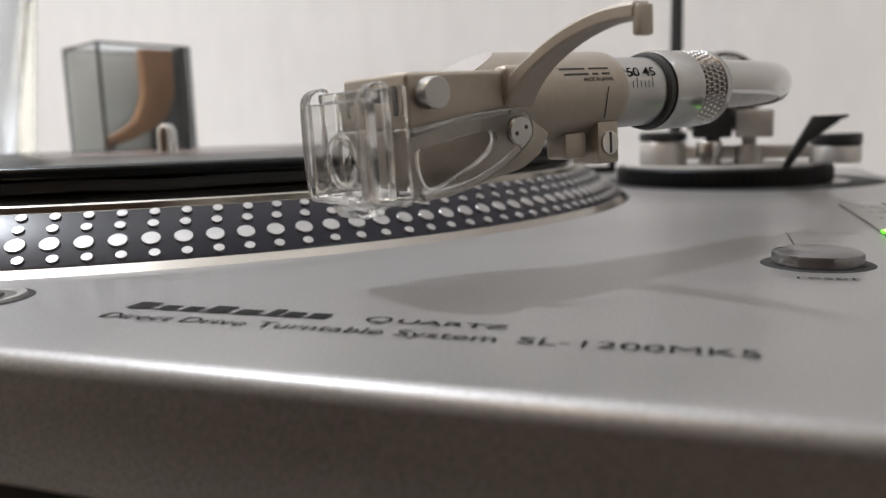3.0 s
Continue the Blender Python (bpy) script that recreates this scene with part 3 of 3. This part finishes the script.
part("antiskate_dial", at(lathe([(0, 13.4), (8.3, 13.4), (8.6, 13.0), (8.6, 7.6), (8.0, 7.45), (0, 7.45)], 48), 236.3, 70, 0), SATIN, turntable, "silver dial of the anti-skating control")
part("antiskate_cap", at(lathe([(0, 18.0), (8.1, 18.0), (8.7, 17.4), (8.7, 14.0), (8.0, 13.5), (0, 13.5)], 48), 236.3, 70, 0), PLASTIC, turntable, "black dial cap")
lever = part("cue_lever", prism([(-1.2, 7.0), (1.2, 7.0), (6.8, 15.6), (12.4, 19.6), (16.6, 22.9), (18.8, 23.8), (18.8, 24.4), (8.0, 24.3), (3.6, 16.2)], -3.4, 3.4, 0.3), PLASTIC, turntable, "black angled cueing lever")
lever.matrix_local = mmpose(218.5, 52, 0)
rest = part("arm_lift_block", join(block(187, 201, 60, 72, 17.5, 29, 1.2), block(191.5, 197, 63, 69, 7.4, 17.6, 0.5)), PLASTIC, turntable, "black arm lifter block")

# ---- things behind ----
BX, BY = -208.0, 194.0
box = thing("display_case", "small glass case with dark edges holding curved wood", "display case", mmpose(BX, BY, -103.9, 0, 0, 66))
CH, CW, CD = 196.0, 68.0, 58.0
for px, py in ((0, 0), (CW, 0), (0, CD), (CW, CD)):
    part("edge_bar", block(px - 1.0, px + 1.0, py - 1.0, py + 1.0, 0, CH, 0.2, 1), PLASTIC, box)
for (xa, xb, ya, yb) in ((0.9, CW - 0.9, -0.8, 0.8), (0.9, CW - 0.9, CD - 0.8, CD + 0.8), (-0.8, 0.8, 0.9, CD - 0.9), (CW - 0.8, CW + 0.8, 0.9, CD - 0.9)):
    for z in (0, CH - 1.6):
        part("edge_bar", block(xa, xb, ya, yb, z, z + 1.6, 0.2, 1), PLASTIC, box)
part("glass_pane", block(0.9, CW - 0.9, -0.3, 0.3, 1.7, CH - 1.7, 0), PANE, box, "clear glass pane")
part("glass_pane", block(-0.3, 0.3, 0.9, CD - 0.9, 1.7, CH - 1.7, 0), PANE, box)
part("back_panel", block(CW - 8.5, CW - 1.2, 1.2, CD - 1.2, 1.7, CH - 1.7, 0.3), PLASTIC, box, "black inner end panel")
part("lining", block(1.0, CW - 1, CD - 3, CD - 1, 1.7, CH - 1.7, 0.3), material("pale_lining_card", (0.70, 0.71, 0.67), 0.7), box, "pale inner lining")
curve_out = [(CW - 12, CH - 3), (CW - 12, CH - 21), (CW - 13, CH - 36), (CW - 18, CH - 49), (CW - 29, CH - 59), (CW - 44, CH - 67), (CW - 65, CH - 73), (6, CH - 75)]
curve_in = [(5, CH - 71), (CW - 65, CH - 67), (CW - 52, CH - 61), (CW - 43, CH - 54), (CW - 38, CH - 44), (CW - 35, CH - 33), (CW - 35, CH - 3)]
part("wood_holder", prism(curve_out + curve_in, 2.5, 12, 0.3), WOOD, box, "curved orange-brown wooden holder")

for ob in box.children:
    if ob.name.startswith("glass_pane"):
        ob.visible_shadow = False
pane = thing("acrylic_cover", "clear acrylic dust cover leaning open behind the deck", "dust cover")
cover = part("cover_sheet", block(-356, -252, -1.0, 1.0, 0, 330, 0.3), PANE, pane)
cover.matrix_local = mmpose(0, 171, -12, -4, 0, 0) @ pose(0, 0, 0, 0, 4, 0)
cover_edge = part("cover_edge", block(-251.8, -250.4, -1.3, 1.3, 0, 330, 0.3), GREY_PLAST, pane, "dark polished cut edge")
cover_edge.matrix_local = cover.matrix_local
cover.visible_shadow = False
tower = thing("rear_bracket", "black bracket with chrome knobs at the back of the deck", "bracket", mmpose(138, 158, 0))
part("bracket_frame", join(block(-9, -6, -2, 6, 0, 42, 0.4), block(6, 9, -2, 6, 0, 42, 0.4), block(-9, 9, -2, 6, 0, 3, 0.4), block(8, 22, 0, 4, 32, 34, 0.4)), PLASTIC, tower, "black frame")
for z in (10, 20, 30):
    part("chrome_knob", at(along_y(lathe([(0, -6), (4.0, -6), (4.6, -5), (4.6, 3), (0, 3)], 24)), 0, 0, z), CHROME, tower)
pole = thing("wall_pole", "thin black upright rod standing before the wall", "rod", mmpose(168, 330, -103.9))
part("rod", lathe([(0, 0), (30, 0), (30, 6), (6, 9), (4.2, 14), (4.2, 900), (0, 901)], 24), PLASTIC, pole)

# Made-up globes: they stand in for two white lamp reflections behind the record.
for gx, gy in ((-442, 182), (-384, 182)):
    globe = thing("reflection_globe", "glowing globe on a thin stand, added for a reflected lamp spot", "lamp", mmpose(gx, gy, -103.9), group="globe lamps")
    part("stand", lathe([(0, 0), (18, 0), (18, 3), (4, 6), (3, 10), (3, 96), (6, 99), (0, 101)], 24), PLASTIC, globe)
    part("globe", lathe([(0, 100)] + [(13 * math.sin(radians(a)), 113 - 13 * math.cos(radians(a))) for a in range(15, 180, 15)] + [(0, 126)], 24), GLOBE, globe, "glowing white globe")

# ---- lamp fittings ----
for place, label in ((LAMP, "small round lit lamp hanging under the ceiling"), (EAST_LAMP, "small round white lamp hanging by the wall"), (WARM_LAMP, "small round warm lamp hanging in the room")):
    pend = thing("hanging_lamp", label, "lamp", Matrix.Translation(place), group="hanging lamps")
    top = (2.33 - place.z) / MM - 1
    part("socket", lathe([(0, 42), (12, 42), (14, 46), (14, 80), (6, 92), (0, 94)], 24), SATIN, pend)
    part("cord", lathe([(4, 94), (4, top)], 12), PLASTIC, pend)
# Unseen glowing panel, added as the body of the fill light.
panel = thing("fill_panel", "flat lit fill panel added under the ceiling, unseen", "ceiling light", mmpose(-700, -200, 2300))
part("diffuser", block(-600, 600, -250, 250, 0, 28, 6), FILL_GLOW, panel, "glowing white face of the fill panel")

---*---

Do this:
Give an exact copy of the material, leaving out every picture.

Solution:
3.0 s
Continue the Blender Python (bpy) script that recreates this scene with part 3 of 3. This part finishes the script.
part("antiskate_dial", at(lathe([(0, 13.4), (8.3, 13.4), (8.6, 13.0), (8.6, 7.6), (8.0, 7.45), (0, 7.45)], 48), 236.3, 70, 0), SATIN, turntable, "silver dial of the anti-skating control")
part("antiskate_cap", at(lathe([(0, 18.0), (8.1, 18.0), (8.7, 17.4), (8.7, 14.0), (8.0, 13.5), (0, 13.5)], 48), 236.3, 70, 0), PLASTIC, turntable, "black dial cap")
lever = part("cue_lever", prism([(-1.2, 7.0), (1.2, 7.0), (6.8, 15.6), (12.4, 19.6), (16.6, 22.9), (18.8, 23.8), (18.8, 24.4), (8.0, 24.3), (3.6, 16.2)], -3.4, 3.4, 0.3), PLASTIC, turntable, "black angled cueing lever")
lever.matrix_local = mmpose(218.5, 52, 0)
rest = part("arm_lift_block", join(block(187, 201, 60, 72, 17.5, 29, 1.2), block(191.5, 197, 63, 69, 7.4, 17.6, 0.5)), PLASTIC, turntable, "black arm lifter block")

# ---- things behind ----
BX, BY = -208.0, 194.0
box = thing("display_case", "small glass case with dark edges holding curved wood", "display case", mmpose(BX, BY, -103.9, 0, 0, 66))
CH, CW, CD = 196.0, 68.0, 58.0
for px, py in ((0, 0), (CW, 0), (0, CD), (CW, CD)):
    part("edge_bar", block(px - 1.0, px + 1.0, py - 1.0, py + 1.0, 0, CH, 0.2, 1), PLASTIC, box)
for (xa, xb, ya, yb) in ((0.9, CW - 0.9, -0.8, 0.8), (0.9, CW - 0.9, CD - 0.8, CD + 0.8), (-0.8, 0.8, 0.9, CD - 0.9), (CW - 0.8, CW + 0.8, 0.9, CD - 0.9)):
    for z in (0, CH - 1.6):
        part("edge_bar", block(xa, xb, ya, yb, z, z + 1.6, 0.2, 1), PLASTIC, box)
part("glass_pane", block(0.9, CW - 0.9, -0.3, 0.3, 1.7, CH - 1.7, 0), PANE, box, "clear glass pane")
part("glass_pane", block(-0.3, 0.3, 0.9, CD - 0.9, 1.7, CH - 1.7, 0), PANE, box)
part("back_panel", block(CW - 8.5, CW - 1.2, 1.2, CD - 1.2, 1.7, CH - 1.7, 0.3), PLASTIC, box, "black inner end panel")
part("lining", block(1.0, CW - 1, CD - 3, CD - 1, 1.7, CH - 1.7, 0.3), material("pale_lining_card", (0.70, 0.71, 0.67), 0.7), box, "pale inner lining")
curve_out = [(CW - 12, CH - 3), (CW - 12, CH - 21), (CW - 13, CH - 36), (CW - 18, CH - 49), (CW - 29, CH - 59), (CW - 44, CH - 67), (CW - 65, CH - 73), (6, CH - 75)]
curve_in = [(5, CH - 71), (CW - 65, CH - 67), (CW - 52, CH - 61), (CW - 43, CH - 54), (CW - 38, CH - 44), (CW - 35, CH - 33), (CW - 35, CH - 3)]
part("wood_holder", prism(curve_out + curve_in, 2.5, 12, 0.3), WOOD, box, "curved orange-brown wooden holder")

for ob in box.children:
    if ob.name.startswith("glass_pane"):
        ob.visible_shadow = False
pane = thing("acrylic_cover", "clear acrylic dust cover leaning open behind the deck", "dust cover")
cover = part("cover_sheet", block(-356, -252, -1.0, 1.0, 0, 330, 0.3), PANE, pane)
cover.matrix_local = mmpose(0, 171, -12, -4, 0, 0) @ pose(0, 0, 0, 0, 4, 0)
cover_edge = part("cover_edge", block(-251.8, -250.4, -1.3, 1.3, 0, 330, 0.3), GREY_PLAST, pane, "dark polished cut edge")
cover_edge.matrix_local = cover.matrix_local
cover.visible_shadow = False
tower = thing("rear_bracket", "black bracket with chrome knobs at the back of the deck", "bracket", mmpose(138, 158, 0))
part("bracket_frame", join(block(-9, -6, -2, 6, 0, 42, 0.4), block(6, 9, -2, 6, 0, 42, 0.4), block(-9, 9, -2, 6, 0, 3, 0.4), block(8, 22, 0, 4, 32, 34, 0.4)), PLASTIC, tower, "black frame")
for z in (10, 20, 30):
    part("chrome_knob", at(along_y(lathe([(0, -6), (4.0, -6), (4.6, -5), (4.6, 3), (0, 3)], 24)), 0, 0, z), CHROME, tower)
pole = thing("wall_pole", "thin black upright rod standing before the wall", "rod", mmpose(168, 330, -103.9))
part("rod", lathe([(0, 0), (30, 0), (30, 6), (6, 9), (4.2, 14), (4.2, 900), (0, 901)], 24), PLASTIC, pole)

# Made-up globes: they stand in for two white lamp reflections behind the record.
for gx, gy in ((-442, 182), (-384, 182)):
    globe = thing("reflection_globe", "glowing globe on a thin stand, added for a reflected lamp spot", "lamp", mmpose(gx, gy, -103.9), group="globe lamps")
    part("stand", lathe([(0, 0), (18, 0), (18, 3), (4, 6), (3, 10), (3, 96), (6, 99), (0, 101)], 24), PLASTIC, globe)
    part("globe", lathe([(0, 100)] + [(13 * math.sin(radians(a)), 113 - 13 * math.cos(radians(a))) for a in range(15, 180, 15)] + [(0, 126)], 24), GLOBE, globe, "glowing white globe")

# ---- lamp fittings ----
for place, label in ((LAMP, "small round lit lamp hanging under the ceiling"), (EAST_LAMP, "small round white lamp hanging by the wall"), (WARM_LAMP, "small round warm lamp hanging in the room")):
    pend = thing("hanging_lamp", label, "lamp", Matrix.Translation(place), group="hanging lamps")
    top = (2.33 - place.z) / MM - 1
    part("socket", lathe([(0, 42), (12, 42), (14, 46), (14, 80), (6, 92), (0, 94)], 24), SATIN, pend)
    part("cord", lathe([(4, 94), (4, top)], 12), PLASTIC, pend)
# Unseen glowing panel, added as the body of the fill light.
panel = thing("fill_panel", "flat lit fill panel added under the ceiling, unseen", "ceiling light", mmpose(-700, -200, 2300))
part("diffuser", block(-600, 600, -250, 250, 0, 28, 6), FILL_GLOW, panel, "glowing white face of the fill panel")